On Learning Through Presence
Connecting the invisible dots
When you encounter someone's final work product, whether it is a blog post, a tweet, or code, the only legible thing is the polished result. The million inputs that go into the end result are invisible to the end user.
The illegibility prevents you from seeing the countless intermediary drafts, weird quirks, and rituals that enabled the final work product to come to fruition. The illegible inputs are an amalgamation of a rich contextual history that is only learned offline, in person.
Physical presence exposes the illegible because it gives you access to people, and people are the generators of culture, systems, truths, and opportunities. The real updates to your life don't come from reading words online, but rather from being exposed to stimuli in the real world.
Culture
When you show up in person, you feel like you don't belong. You quickly learn that others have a deep and rich shared cultural history that has spanned over the better part of a decade, while you are a newcomer. You try your best: you connect with people during late night conversations you would have never connected with otherwise, and maybe even plan to throw a joint party together in New York.
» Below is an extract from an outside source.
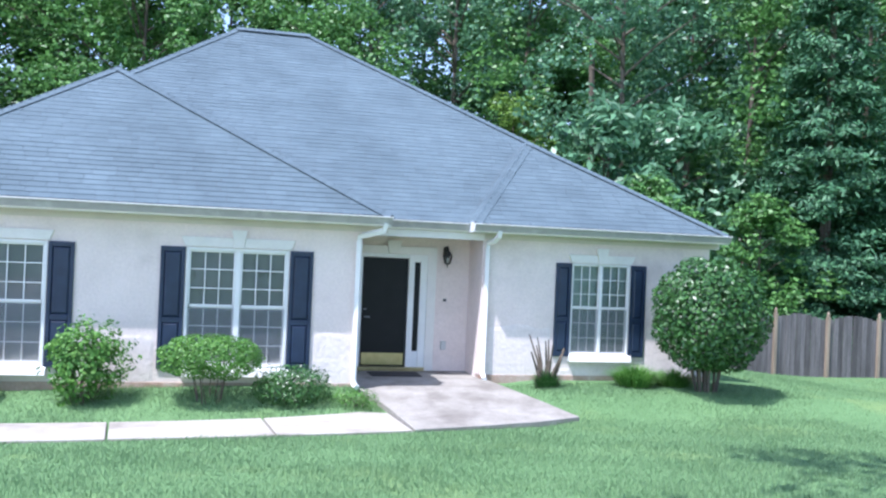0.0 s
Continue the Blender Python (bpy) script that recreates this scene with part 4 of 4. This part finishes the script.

You learn via oral history that you are standing in a place that was going to be turned into a soulless Marriott for consultants, but somebody cared enough to prevent that from happening. You learn that even the most rational people operate under the same universal constraints as you.
People
You learn about the entire production function of others and what makes them tick: from the conversation topics that pique their interest even well past midnight to how they take their coffee. You notice that one person always sits at the same outdoor table facing north, how impervious some are to the cold, and how many Diet Cokes people are drinking well past 9 pm. You learn that one of the leading social psychologists has a sick Ness. You learn about the Cosmic Crisp industrial complex, the only good thing to ever come out of Washington State.
Systems
You learn that these same dynamics are present in blog posts, which turn into movements, companies, and political change. You learn the shape of successful people: some of them are nicer and some are meaner than you could have imagined. Some completely strip away the Straussian veneer while others continue to talk in coded messages with multidimensional meanings.